When it comes to the specific values of the components of these arrays, that is something that will take care and time. But as to your question, about their shape, that is not so hard to answer.
We want these operators to preserve the shape of the original function. So, as you said, in one variable, if we have our function $f$ represented by a sampling at points $x_1,\dots,x_n$, it can be represented as a vector,
$$\begin{bmatrix}f(x_1) \\ \vdots \\ f(x_n)\end{bmatrix}\equiv\begin{bmatrix}f^1 \\ \vdots \\ f^n\end{bmatrix}\equiv \boldsymbol f$$
The derivative of a function $\Bbb R\to\Bbb R$ is still a function from $\Bbb R\to \Bbb R$, so whatever array operation we use to represent the derivative, it must be of the right shape so that it maps column vectors to column vectors.
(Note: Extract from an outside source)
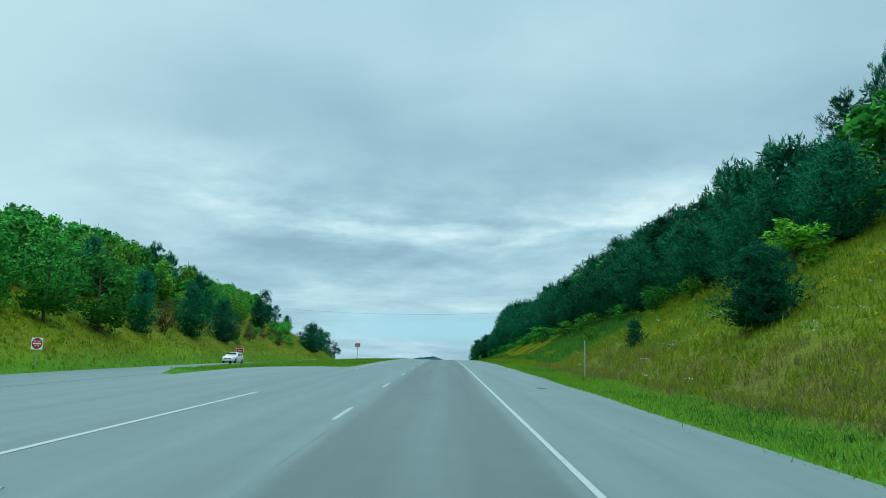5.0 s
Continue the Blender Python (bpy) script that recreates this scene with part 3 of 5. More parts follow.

Clearly, a matrix is the right choice. In particular, if $\mathbf D$ is the symbol for the matrix representation of the derivative, then
$$(Df)^i=D^i{}_jf^j$$
You can see that by contracting a matrix ($(1,1)$ tensor) with a vector ($(1,0)$ tensor), we get a $(1,0)$ tensor. In particular,
$$\text{Contracting a}~ (a,b)~\text{tensor with a}~(c,d)~\text{tensor}~n~\text{times will give a }\\ (a+c-n,b+d-n)~\text{tensor}.$$
But what if we have a function $F:\Bbb R^2\to \Bbb R$ ? Now of course we need a matrix representation:
$$\begin{bmatrix}F(\boldsymbol x_{1,1})&\cdots&F(\boldsymbol x_{1,n}) \\ \vdots & \ddots & \vdots \\ F(\boldsymbol x_{n,1}) & \cdots & F(\boldsymbol x_{n,n})\end{bmatrix}\equiv\begin{bmatrix}F^1{}_1 & \cdots & F^1{}_n \\ \vdots & \ddots & \vdots \\ F^n{}_1 & \cdots & F^n{}_n\end{bmatrix}\equiv\mathbf F$$
Now, again, partial derivatives should preserve the shape of the function. Our function here is represented as a matrix or $(1,1)$ tensor, so we need an array operation that takes a $(1,1)$ tensor to a $(1,1)$ tensor. So now, instead of two indices, we need four. So we need something that looks like
$$(\partial F)^i{}_j=\partial^{il}{}_{jk}F^k{}_l$$
So for functions $\Bbb R^2\to \Bbb R$, the partial derivative operator is a $(2,2)$ tensor, or, in rather crude terms, a "matrix of matrices".
You can generalize this approach easily to any function from $\Bbb R^M$ to $\Bbb R^N$.